Live music filled the streets on Friday as Kent’s ‘Round Town Music Fest welcomed more than 30 acts at 29 venues throughout downtown and the surrounding area.
Local businesses including bars, coffee shops and restaurants served as performance venues for a variety of artists.
“For the most part, all of these venues are within a block or two of each other and it makes it real easy to check out a lot of good music and a lot of different styles,” said Mike Beder, one of the festival’s directors and co-director of the Crooked River Arts Council.
The council, which is a local nonprofit, organizes the ‘Round Town Music Fest. The council focuses on supporting local music, arts and youth and putting on free music events such as the Kent Beatlefest, American Roots Music Fest and Blues Fest. Since becoming under new management in 2008, the council has taken a more active role in the community.
As the council has undergone changes, so has the music festival. Starting as the Kent State Folk Festival and remaining so for almost 50 years, the festival changed hands several times before being renamed the ‘Round Town Music Fest about six years ago.
“Most of the overhauling took place with the name change,” Beder said. “That’s why they changed it to “‘Round Town,” which didn’t require the venues to host any specific type of music. Over the years we’ve had everything from electronic to hip hop to reggae to classical.”

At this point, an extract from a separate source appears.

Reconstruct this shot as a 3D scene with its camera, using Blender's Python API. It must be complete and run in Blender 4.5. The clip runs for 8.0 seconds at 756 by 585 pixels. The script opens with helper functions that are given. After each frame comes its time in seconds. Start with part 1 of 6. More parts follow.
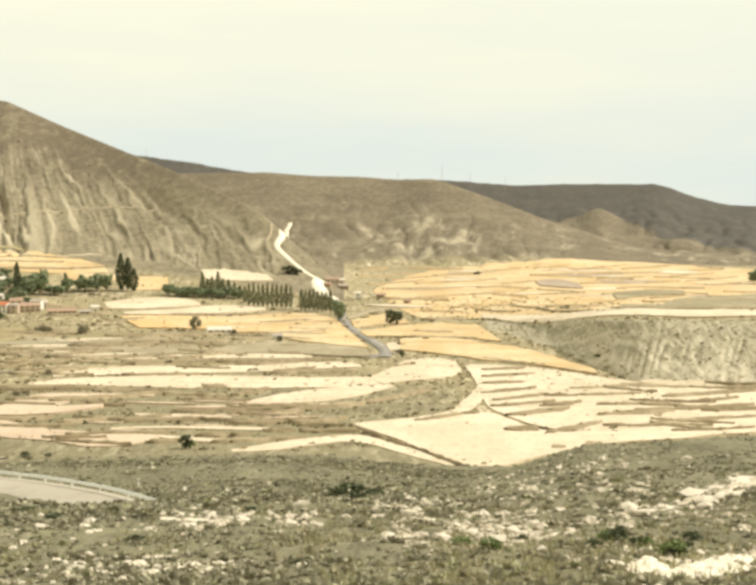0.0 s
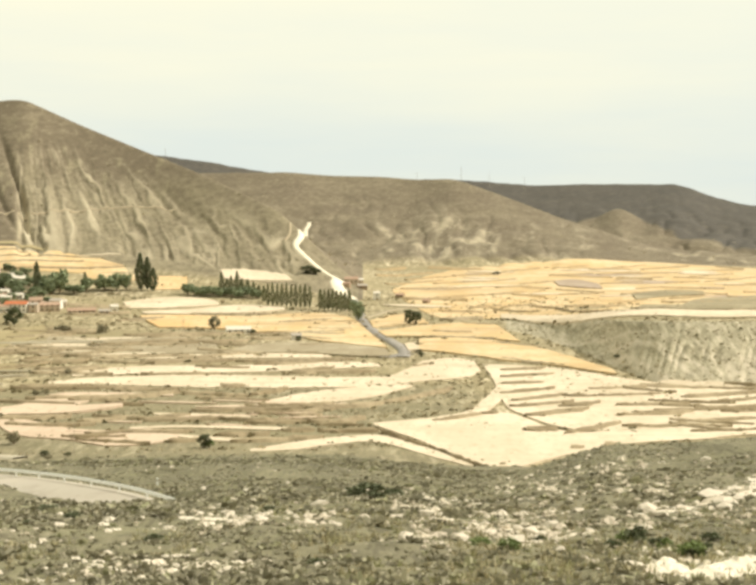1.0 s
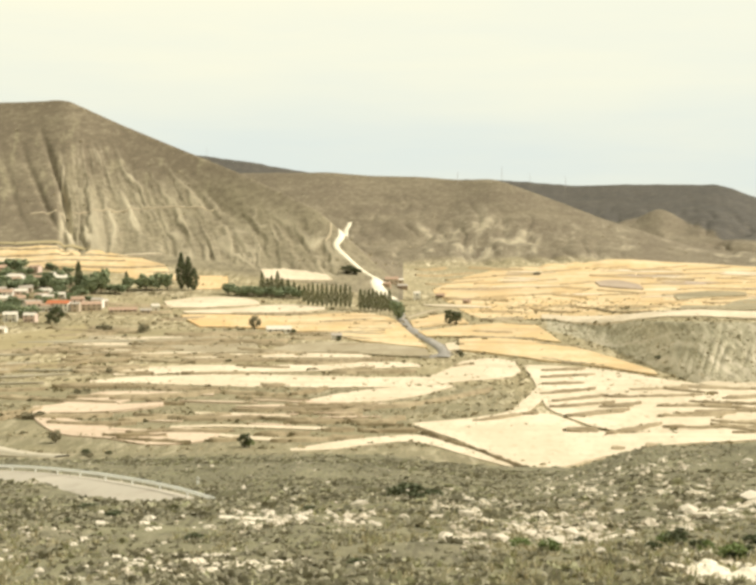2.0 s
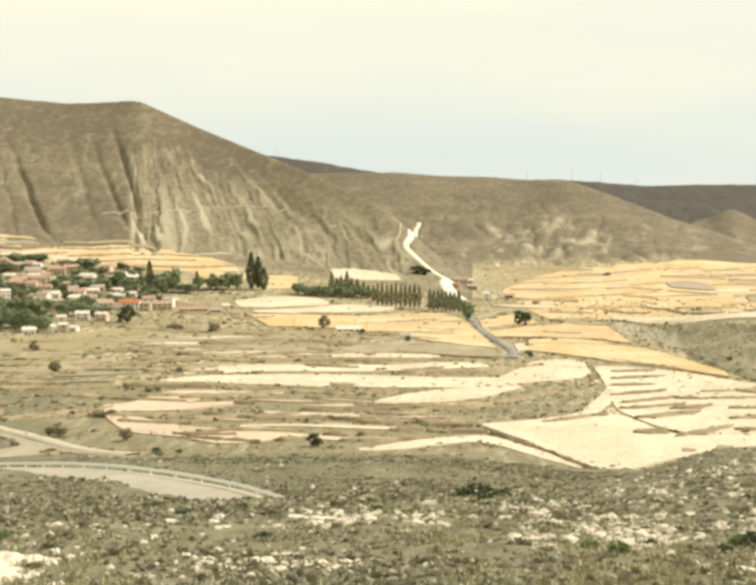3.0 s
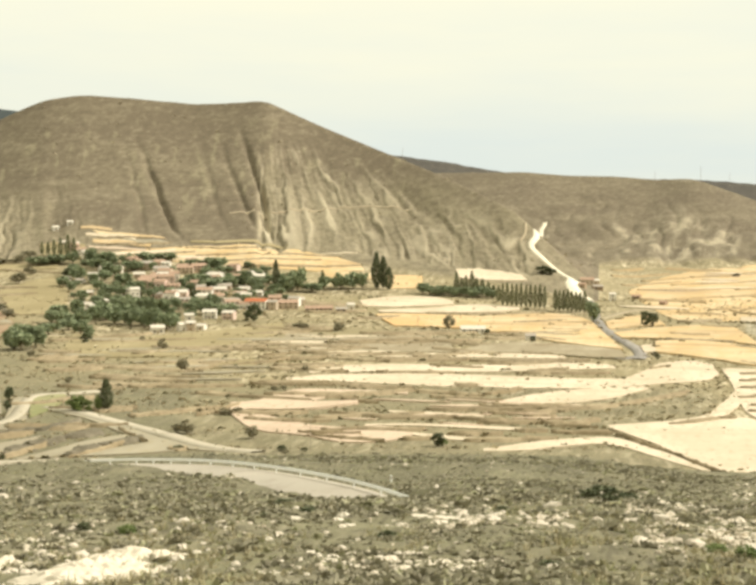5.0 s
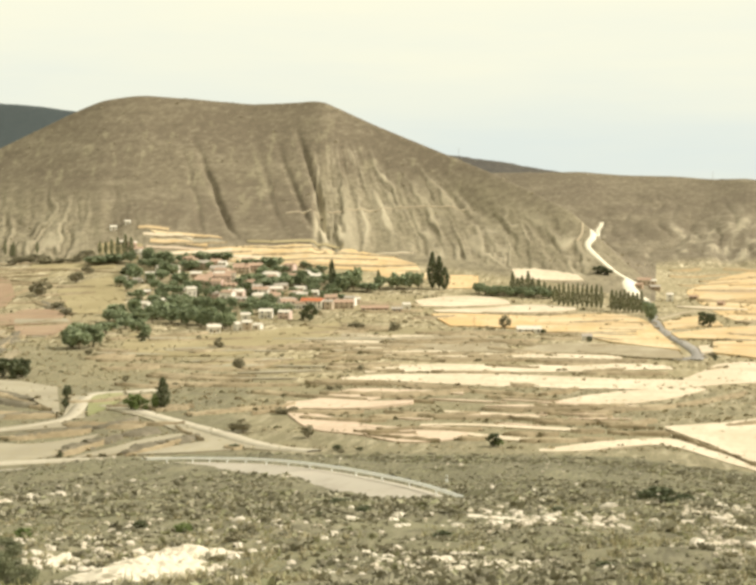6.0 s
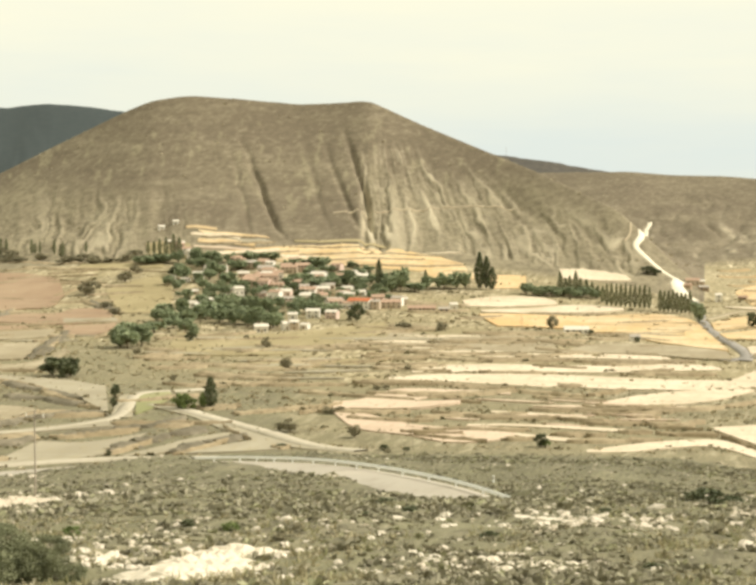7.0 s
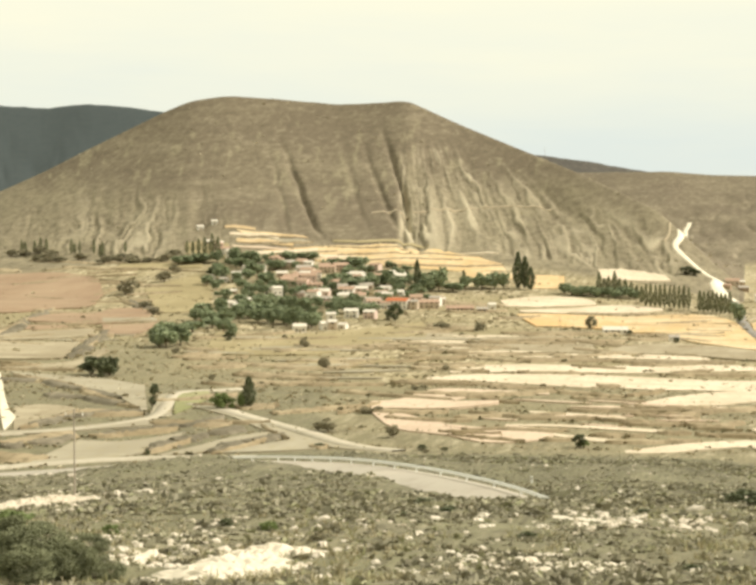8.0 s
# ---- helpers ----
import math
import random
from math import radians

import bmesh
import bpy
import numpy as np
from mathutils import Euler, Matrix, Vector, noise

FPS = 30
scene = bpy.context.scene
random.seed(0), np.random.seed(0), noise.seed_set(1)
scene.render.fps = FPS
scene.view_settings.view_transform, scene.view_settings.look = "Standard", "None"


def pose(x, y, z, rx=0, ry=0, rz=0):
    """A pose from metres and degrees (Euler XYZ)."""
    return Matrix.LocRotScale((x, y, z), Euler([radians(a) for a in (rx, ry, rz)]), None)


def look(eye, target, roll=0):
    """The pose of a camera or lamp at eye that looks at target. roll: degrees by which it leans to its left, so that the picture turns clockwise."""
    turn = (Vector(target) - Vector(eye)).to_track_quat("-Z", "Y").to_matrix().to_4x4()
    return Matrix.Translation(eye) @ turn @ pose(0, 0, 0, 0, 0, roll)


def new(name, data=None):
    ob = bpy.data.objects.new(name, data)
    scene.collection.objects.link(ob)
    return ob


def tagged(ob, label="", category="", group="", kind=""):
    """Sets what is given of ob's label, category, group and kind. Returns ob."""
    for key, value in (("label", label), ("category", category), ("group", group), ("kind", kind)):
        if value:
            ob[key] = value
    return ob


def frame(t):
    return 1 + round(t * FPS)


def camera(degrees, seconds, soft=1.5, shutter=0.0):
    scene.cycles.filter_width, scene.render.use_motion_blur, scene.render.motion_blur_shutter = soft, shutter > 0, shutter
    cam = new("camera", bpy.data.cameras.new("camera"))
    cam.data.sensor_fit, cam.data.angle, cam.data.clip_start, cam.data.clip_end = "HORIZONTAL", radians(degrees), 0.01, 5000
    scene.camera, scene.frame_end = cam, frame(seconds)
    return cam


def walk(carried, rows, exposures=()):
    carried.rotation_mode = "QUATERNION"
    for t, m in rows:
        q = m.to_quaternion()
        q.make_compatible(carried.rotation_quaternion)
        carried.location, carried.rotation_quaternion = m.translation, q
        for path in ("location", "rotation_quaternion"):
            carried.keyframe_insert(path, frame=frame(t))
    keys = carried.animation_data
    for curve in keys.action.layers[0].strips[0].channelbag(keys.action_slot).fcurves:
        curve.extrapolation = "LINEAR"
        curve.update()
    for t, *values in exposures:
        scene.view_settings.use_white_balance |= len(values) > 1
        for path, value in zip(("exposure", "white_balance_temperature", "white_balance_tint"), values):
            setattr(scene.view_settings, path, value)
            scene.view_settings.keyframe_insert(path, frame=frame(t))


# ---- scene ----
# ---- camera: a long lens panned to the left on a tripod ----
EYE = 82.0
cam = camera(25.97, 8.0, soft=3.4)
PAN = [
    (0.0, 0.0, -3.298, -0.133), (0.5, 0.192, -3.297, -0.125), (1.0, 0.661, -3.299, -0.077), (2.3, 2.76, -3.292, -0.004),
    (2.5, 3.304, -3.292, 0.005), (3.0, 4.495, -3.291, 0.015), (3.5, 5.475, -3.295, 0.015), (4.0, 6.61, -3.298, 0.018),
    (4.5, 7.573, -3.298, 0.028), (5.0, 8.867, -3.301, 0.032), (6.5, 11.633, -3.31, 0.045), (7.0, 12.468, -3.312, 0.045),
    (7.5, 13.097, -3.312, 0.047), (8.0, 13.804, -3.314, 0.047),
]


def aimed(yaw, pitch, roll):
    a, b = radians(yaw), radians(pitch)
    way = Vector((-math.sin(a) * math.cos(b), math.cos(a) * math.cos(b), math.sin(b)))
    eye = Vector((0, 0, EYE))
    return look(eye, eye + way, roll)


walk(cam, [(t, aimed(yaw, pitch, roll)) for t, yaw, pitch, roll in PAN], [(0.0, 0.1, 6500, 10), (8.0, 0.1, 6500, 10)])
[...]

One band that took part in the festival this year was The Outside Voices, a rock ‘n’ roll band that often performs locally.
“We always just call it rock ‘n’ roll, it’s very much 70s inspired,” singer John Patrick Halling said. “We mix it with country, blues, soul and modern rock as well.”
The band spent time touring across the county for its second full-length album “Stoned & Lonely,” which was released in March.
“It’s fun for us because we have a lot of friends in bands that are also playing the festival,” he said. “A lot of the times, you don’t get to see all of your friends play because you’re playing a show at the same time they are.”
Halling also said the event is a great way for the local music community to connect and give exposure to both new and established bands.
Many people head downtown for the festival annually. After hearing about ‘Round Town in the Record-Courier, Donna Oneal of Streetsboro came for the music and the variety of acts that the event provided.
Others, such as Rose Nelson from Munroe Falls, came to see Monica Robins and the Whiskey Kings and was surprised to discover that it was not just a single act, but a whole festival.
Whether people come for a specific act or to see as many as possible, the festival continues to provide music from both regional and national artists, all free and all within a few blocks of one another.